If you didn't see Nadia Almada coming, you would definitely hear her. That amazing signature laugh (half witch's cackle, half fire alarm) is already cascading down the stairs as I make my way up into a West London bar to meet this year's Big Brother winner. The former bank clerk from Woking and Portuguese transgender woman is having her photograph taken, very much in her element, posing and chatting among the fragile soapy globes thrown out by a child's bubble machine.
Once the photographs are over, Nadia sits with me and smokes just as she did in the Big Brother house - brilliantly and continuously, as if she were a starlet auditioning for a role in an art-house movie. This is her first interview with a newspaper since her win: Nadia surprised everybody by not selling her story to a tabloid ('I wanted to be in control a bit, a little more private'). In person, she turns out to be as lovely, honest, defiant and vulnerable as she was when she was winning over the viewers in the Big Brother house, showering in her high heels, screaming for cigarettes and fretting about her 'secret' in the diary room. She is pretty, too, very radiant and glamorous. Looking at her, you think again of how unfair (not to mention ungallant) it was of housemate, Victor, to describe her as 'Antonio Banderas with boobs on'.
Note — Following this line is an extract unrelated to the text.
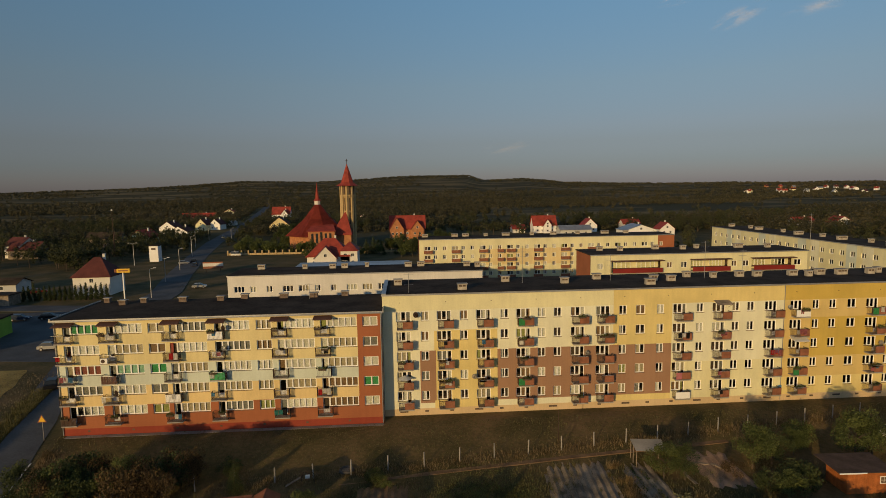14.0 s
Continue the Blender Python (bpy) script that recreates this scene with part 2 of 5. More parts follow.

Now into the second week of her new-found celebrity, Nadia reveals that she's still very much on a high. 'I haven't grasped it yet,' she smiles. 'I haven't stopped and said "That's me!" on TV and covers of magazines, or grasped being stopped by people in the street.' Has she ever felt pestered? 'Not at all. If it was negative stuff, you'd think, "Oh no!", but it is all "I voted for you", "I loved you". To hear such comments, who could ask for more? I should enjoy it," Nadia grins sagely. 'Next week, next month, whatever, this is all going to fade away.'
Nadia's emergence from the Big Brother house with four million votes (74 per cent of the total) was one of the unexpected TV highlights of the year. What could have so easily become an exploitative freak show turned into something genuinely moving: her euphoria at being validated and accepted; the crowd's euphoria at her euphoria. For once, there seemed to be a harmonious sense of yin and yang between the public and an instant celebrity. 'I felt so flattered,' says Nadia. 'I still do. I could die tomorrow and be a very happy person. I just feel so comfortable and if you'd seen me six months ago, I wouldn't have been comfortable at all, with pictures of me as I was before, or anything.' Nadia lights a cigarette thoughtfully. ' Big Brother changed me. It really changed me.'
It wouldn't be too wild a claim to say that Nadia has single-handedly 'saved' the Big Brother franchise. She certainly revitalised it, giving it a much broader and deeper emotional appeal. Big Brother 2003, when 'Cameron the Christian' won, was an acknowledged flop. This year, the makers, Endemol, pulled out all the stops, delivering 'evil' Big Brother. They were rewarded with nude lawn-mowing, bitterly polarised cliques, sex under a table, and a fight so bad the show was taken off the air temporarily, not to mention the customary newspaper headlines screaming about exploitation and the moral decline of the nation. Whether you loved it or loathed it, or did both at once, no one could deny that Big Brother was on form again.